What the task asks — Return all of the data exactly as written, without the pictures.
* start *
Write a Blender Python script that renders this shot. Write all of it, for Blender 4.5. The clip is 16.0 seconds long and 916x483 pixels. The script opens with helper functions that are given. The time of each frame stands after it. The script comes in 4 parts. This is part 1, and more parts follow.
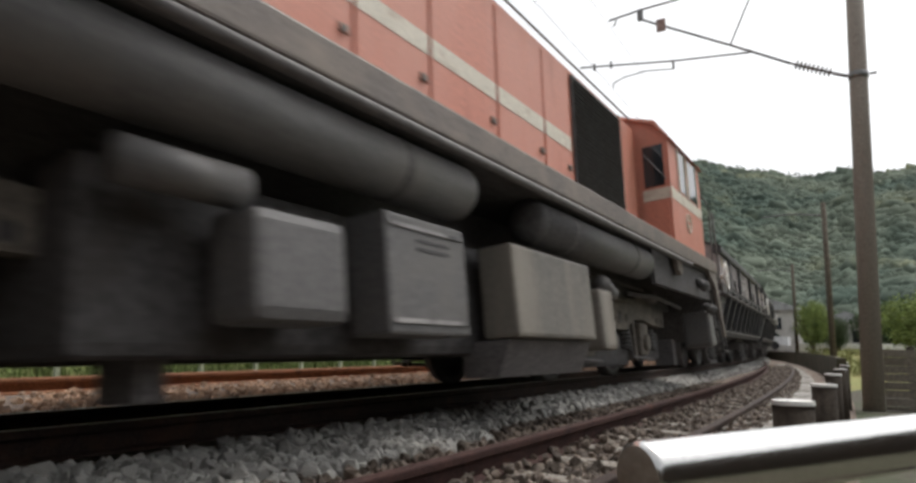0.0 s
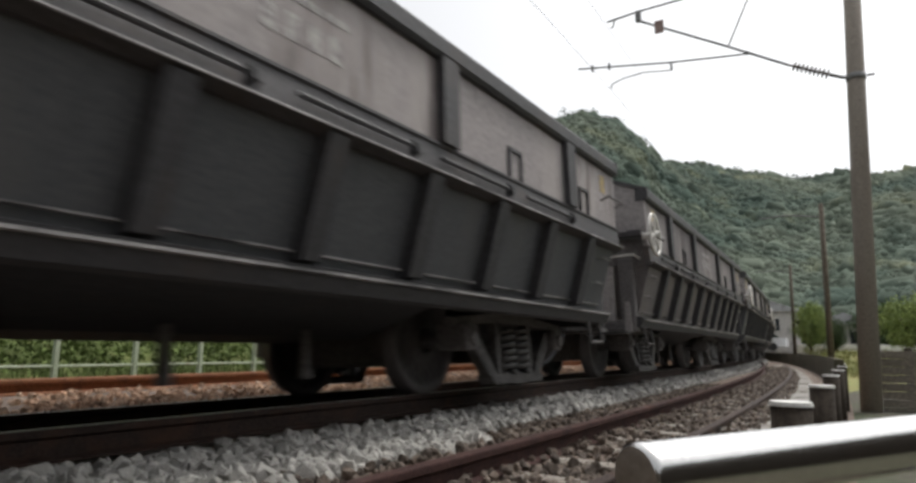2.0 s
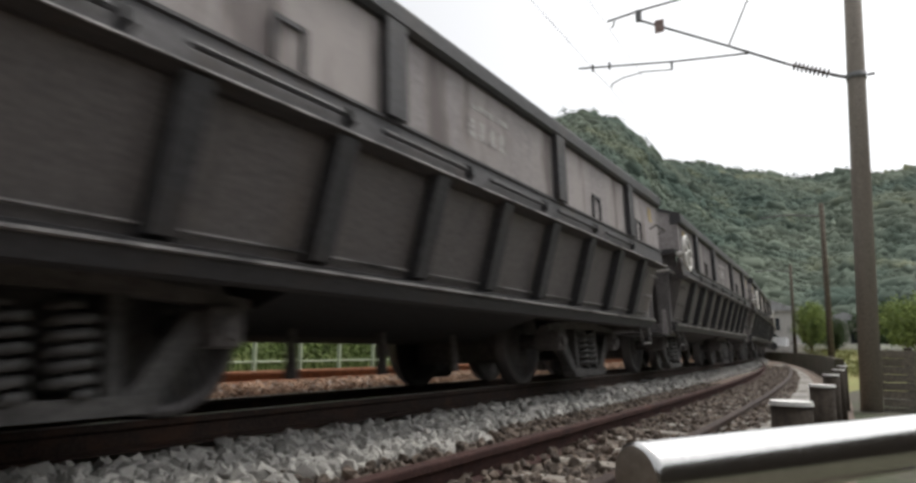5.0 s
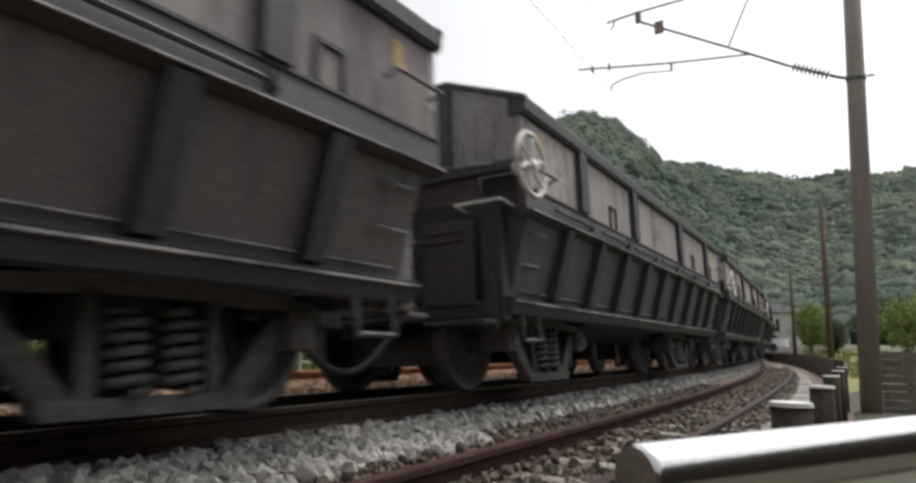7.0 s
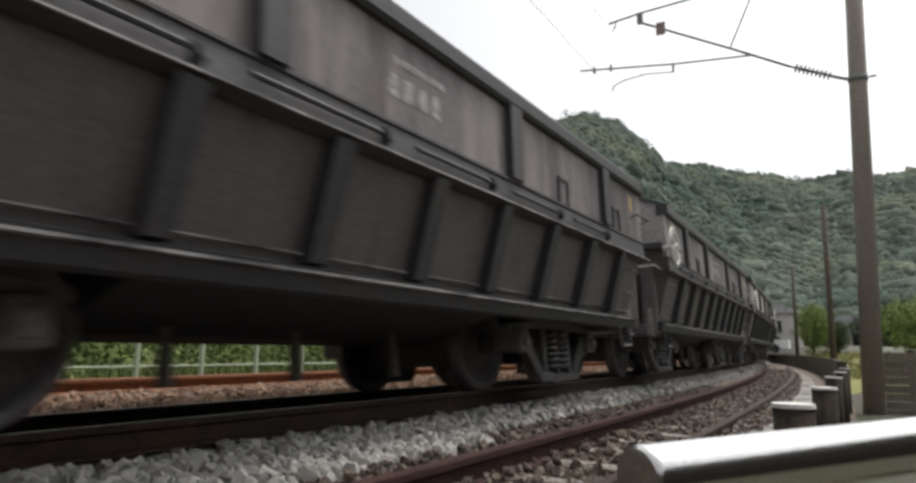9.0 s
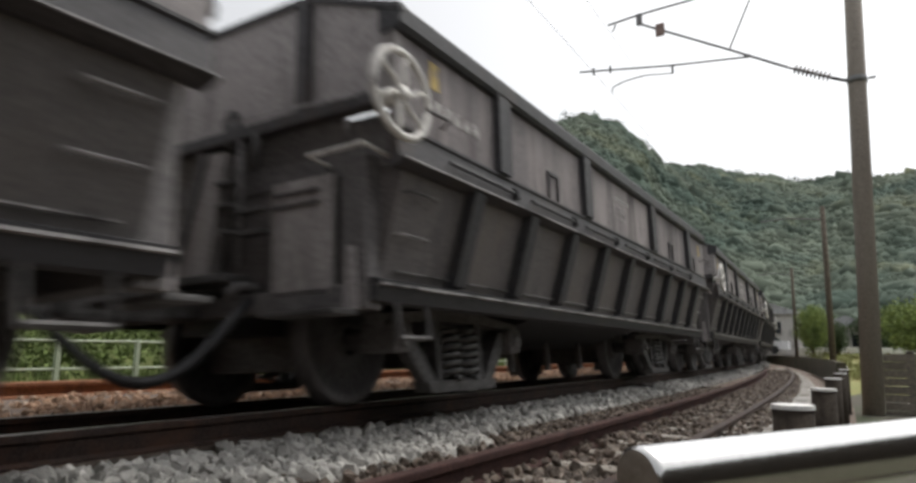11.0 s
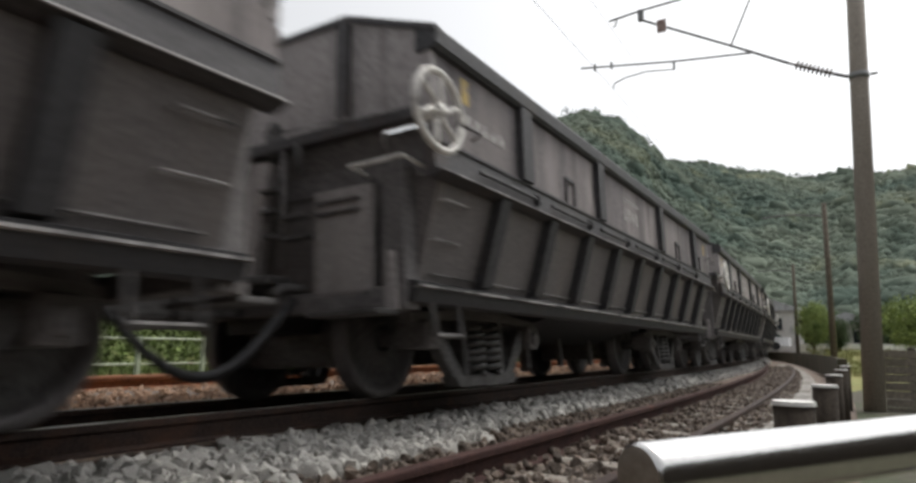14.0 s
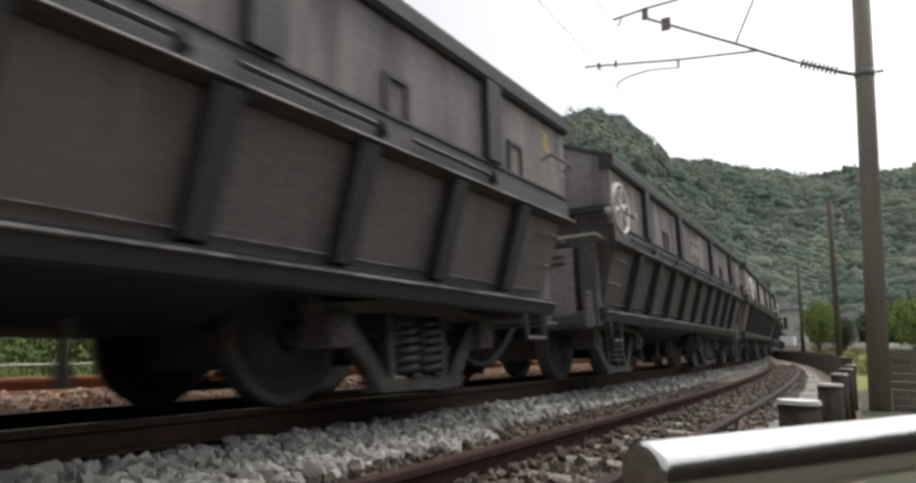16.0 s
* end *
Solution to this problem —
Write a Blender Python script that renders this shot. Write all of it, for Blender 4.5. The clip is 16.0 seconds long and 916x483 pixels. The script opens with helper functions that are given. The time of each frame stands after it. The script comes in 4 parts. This is part 1, and more parts follow.
0.0 s
2.0 s
5.0 s
7.0 s
9.0 s
11.0 s
14.0 s
16.0 s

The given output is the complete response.